A questo punto dovrebbe esser comprensibile un po’ di sorpresa quando all’ingresso subisci lo stalking del personale, che sostiene non si possa sostare più di 3 minuti davanti a un reperto soprattutto dopo che ne hai impiegati 4 per capire che il touch screen nella prima sala funzionava male. Sentendoti in colpa perché ti convincono in modo subdolo del fatto che stai causando facendo attendere troppo altri visitatori in coda , attraversi le prime sale senza vedere nulla.
Come concessione del burocrate al suddito ti dicono anche che, se qualcosa proprio ti interessa, fanno passare avanti quelli sono arrivati dopo e ti consentono in via eccezionale di sostare un po’ di più.
Questo avrebbe senso se le disposizioni di sicurezza prevedessero qualcosa tipo “il personale gestisce l’afflusso dei visitatori e la loro permanenza nelle sale, si prega di seguire le loro indicazioni”
Ma le disposizioni prevedono solo un limite al numero totale dei visitatori presenti in contemporanea, che indossino mascherina e abbiano igienizzato le mani.
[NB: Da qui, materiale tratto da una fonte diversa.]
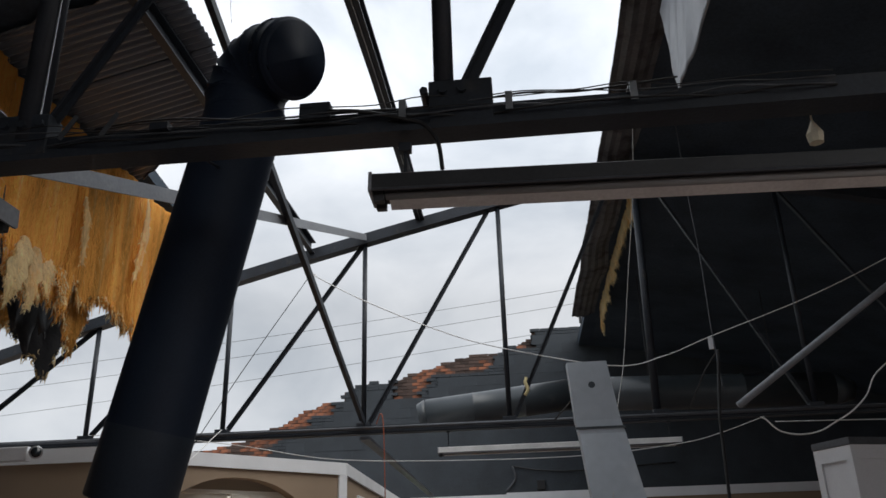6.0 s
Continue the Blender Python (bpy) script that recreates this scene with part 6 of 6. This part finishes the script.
# low shed, hedge and sign across the lot
shed = thing("shed", "low grey flat-roofed shed beyond the lot", "building")
part("wall", boxes(((-10.5, 104.0, -4.05), (-0.5, 110.0, -1.75))), plain("shed_grey", (0.11, 0.125, 0.13), 0.8), shed)
part("roof", boxes(((-10.9, 103.6, -1.75), (-0.1, 110.4, -1.45), 0.05)), plain("shed_roof_pale", (0.17, 0.18, 0.185), 0.6), shed)
for x in (-9.2, -6.4, -3.6):
    part("window", boxes(((x, 103.96, -3.0), (x + 1.3, 103.99, -2.2))), DARKGL, shed)
HEDGE = mat("winter_hedge", (0.055, 0.085, 0.05), 0.8, var=0.4, scale=3, fine=30, bump=0.2, isl_rand=0.4)
for n0, (x0, x1, y, h) in enumerate(((-8.4, -5.8, 86.0, 1.7), (-4.6, -1.2, 82.0, 1.9), (-1.2, 3.0, 84.0, 1.7))):
    r = random.Random(60 + n0)
    vs, fs = [], []
    for i in range(2600):
        u, v = r.uniform(0, 1), r.uniform(0, 1)
        top = h * (0.75 + 0.35 * noise.noise(Vector((u * 5, n0, 0)))) * math.sin(max(0.15, min(1, u * 1.2)) * 1.57) 
        p = Vector((x0 + (x1 - x0) * u, y + r.uniform(-0.6, 0.6), -4.02 + v * top))
        d1 = Vector((r.uniform(-1, 1), r.uniform(-1, 1), r.uniform(-0.4, 1))).normalized() * r.uniform(0.06, 0.16)
        d2 = Vector((r.uniform(-1, 1), r.uniform(-1, 1), r.uniform(-1, 1))).normalized() * 0.05
        k = len(vs)
        vs += [p - d2, p + d2, p + d1]
        fs.append((k, k + 1, k + 2))
    me = bpy.data.meshes.new("hedge")
    me.from_pydata(vs, [], fs)
    me.materials.append(HEDGE)
    tagged(new("hedge", me), "dull green winter hedge at the lot edge", "hedge", kind="stuff")
sg = thing("lot_sign", "round dark blue sign on a thin post", "sign")
bm = bmesh.new()
rod(bm, [(-5.2, 75.0, -4.03), (-5.2, 75.0, -1.0)], 0.03, 8)
part("post", bm, STEEL, sg)
bm = bmesh.new()
rod(bm, [(-5.2, 74.95, -1.34), (-5.2, 74.92, -1.34)], 0.3, 20)
part("plate", bm, plain("dark_blue_sign", (0.02, 0.03, 0.08), 0.4), sg)


# white boxed column with recessed panels
def boxed_column(at, turn, w, d, H):
    t = thing("boxed_column", "white square boxed column with recessed panels", "column")
    m = Matrix.Translation(at) @ Matrix.Rotation(turn, 4, "Z")
    bm = bmesh.new()
    box(bm, (0.012, 0.012, 0), (w - 0.012, d - 0.012, H), 0.0, m)
    part("core", bm, WHITE, t)
    s, e = 0.055, 0.001
    for nm, strips in (("front_frame", (((0, 0, 0), (s, 0.012 - e, H)), ((w - s, 0, 0), (w, 0.012 - e, H)), ((s, 0, H - 0.085), (w - s, 0.012 - e, H)), ((s, 0, 0), (w - s, 0.012 - e, 0.16)), ((s, 0, 1.0), (w - s, 0.012 - e, 1.09)))),
                       ("side_frame", (((0, 0.012, 0), (0.012 - e, s, H)), ((0, d - s, 0), (0.012 - e, d, H)), ((0, s, H - 0.085), (0.012 - e, d - s, H)), ((0, s, 0), (0.012 - e, d - s, 0.16)), ((0, s, 1.0), (0.012 - e, d - s, 1.09)))),
                       ("side_frame", (((w - 0.012 + e, 0.012, 0), (w, s, H)), ((w - 0.012 + e, d - s, 0), (w, d, H)), ((w - 0.012 + e, s, H - 0.085), (w, d - s, H))))):
        bm = bmesh.new()
        for lo, hi in strips:
            box(bm, lo, hi, 0.0, m)
        part(nm, bm, WHITE, t)
    bm = bmesh.new()
    box(bm, (-0.004, -0.004, H + 0.001), (w + 0.004, d + 0.004, H + 0.045), 0.003, m)
    part("dusty_top", bm, GREYST, t, "dusty dark top board")


boxed_column((2.05, 5.2, 0.0), math.atan2(0.15, 0.43), 0.455, 0.34, 2.385)
cable("thin pale conduit under the bare truss chord", [(2.48, 7.98, 2.95), (3.2, 7.98, 2.935), (5.0, 7.98, 2.9), (8.0, 7.98, 3.02)], 0.005)


# a bare tree beyond the side wall
def bare_tree(at, height, seed):
    r = random.Random(seed)
    t = thing("bare_tree", "bare winter tree beyond the side wall", "tree")
    bm = bmesh.new()
    tips = []
    trunk = [Vector(at) + Vector((r.uniform(-0.15, 0.15) * k, r.uniform(-0.15, 0.15) * k, height * 0.14 * k)) for k in range(6)]
    rod(bm, trunk, [0.22, 0.2, 0.17, 0.14, 0.1, 0.06], 8)
    part("trunk", bm, BARK, t, smooth=True)
    bm = bmesh.new()

    def limb(p, d, L, rad, depth):
        q = p + d * L
        m1 = p.lerp(q, 0.5) + Vector((r.uniform(-0.06, 0.06) * L, r.uniform(-0.06, 0.06) * L, 0))
        rod(bm, [p, m1, q], [rad, rad * 0.75, rad * 0.5], 4, False)
        if depth:
            for k in range(r.choice((3, 4))):
                nd = (d + Vector((r.uniform(-0.9, 0.9), r.uniform(-0.9, 0.9), r.uniform(-0.1, 0.7)))).normalized()
                limb(p.lerp(q, r.uniform(0.4, 1.0)), nd, L * r.uniform(0.5, 0.75), rad * 0.5, depth - 1)
    for k in range(9):
        p = trunk[r.randrange(2, 6)]
        limb(p, Vector((r.uniform(-0.8, 0.8), r.uniform(-0.8, 0.8), r.uniform(0.4, 1))).normalized(), height * r.uniform(0.2, 0.32), 0.07, 3)
    part("crown", bm, BARK, t)


bare_tree((-31.6, 40.0, -4.1), 14.0, 3)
Considerando che il rapporto tra dimensione della struttura e numero dei visitatori ammessi consente un distanziamento nell’ordine dei 15-20m l’atteggiamento dei dipendenti del museo può ben qualificarsi come eccesso di zelo.
Però è estate, ci sono i bambini e non ti pare il caso di perderti in discussioni inutili. Quindi passi avanti prendendo nota mentale di come nel paese di pulcinella (definizione estendibile all’intero stivale)i tuoi diritti vengano descritti come concessioni del burocrate di turno.
Però ci sono davvero poche persone, i bambini volevano vedere una cosa che hanno studiato a scuola e, ti illudi che civilmente si possa far passare avanti gli altri visitatori mentendo distanze abbondanti e cercando di goderti la vista per cui hai pagato il biglietto.
Pessima scelta.
Il cerbero di turno arriva stizzito dicendoti che non puoi tornare indietro, che ci sono gli altri che devono passare e stai causando code.
Secondo esercizio di pazienza, fai civilmente notare che nel contratto che hai sottoscritto per visitare il museo non c’è scritto da nessuna parte che devi subire l’arbitrio del burocrate di turno, che stai rispettando tutte le regole e che per il numero di persone che ci sono si riesce a mantenere una distanza piuttosto abbondante, a occhio anche di 20 metri. Se questo è lo stato in un momento di così scarsa affluenza se il numero dei visitatori aumenta la visita del museo diventa finisce per diventare una presa in giro.
A quel punto parte la difesa di ufficio, le regole mica le fanno loro; loro subiscono reprimende se si formano assembramenti. Mica sono pagati per comprendere le regole delle istituzioni in cui lavorano e per cercare di applicarle in modo ragionevole senza vanificare le finalità ultime di quelle istituzioni.
A loro interessa evitare noie e “cazziate”, che tanto non rischiano nulla più di questo e, se la difesa di questo loro interesse, rende indecente il servizio offerto ai visitatori ci tocca farcene una ragione. Il loro problema è che le sale vicino all’ingresso siano sufficientemente sgombre da evitare lamentele, per cui devono cacciare in avanti i visitatori. Quel che succede dopo non conta.
Fosse stata una storia americana ci sarebbe stato un reclamo, un intervento del direttore del museo o qualcosa di questo genere. Ma nella tradizione più classica della commedia all’italiana tutto finisce a tarallucci e vino. C’è una turista olandese seduta su divanetto a cui nessuno dice niente. Fatti 30 passi dall’ingresso, là dove si finisce l’interesse illegittimo del burocrate illicenziabile termina lo stalking.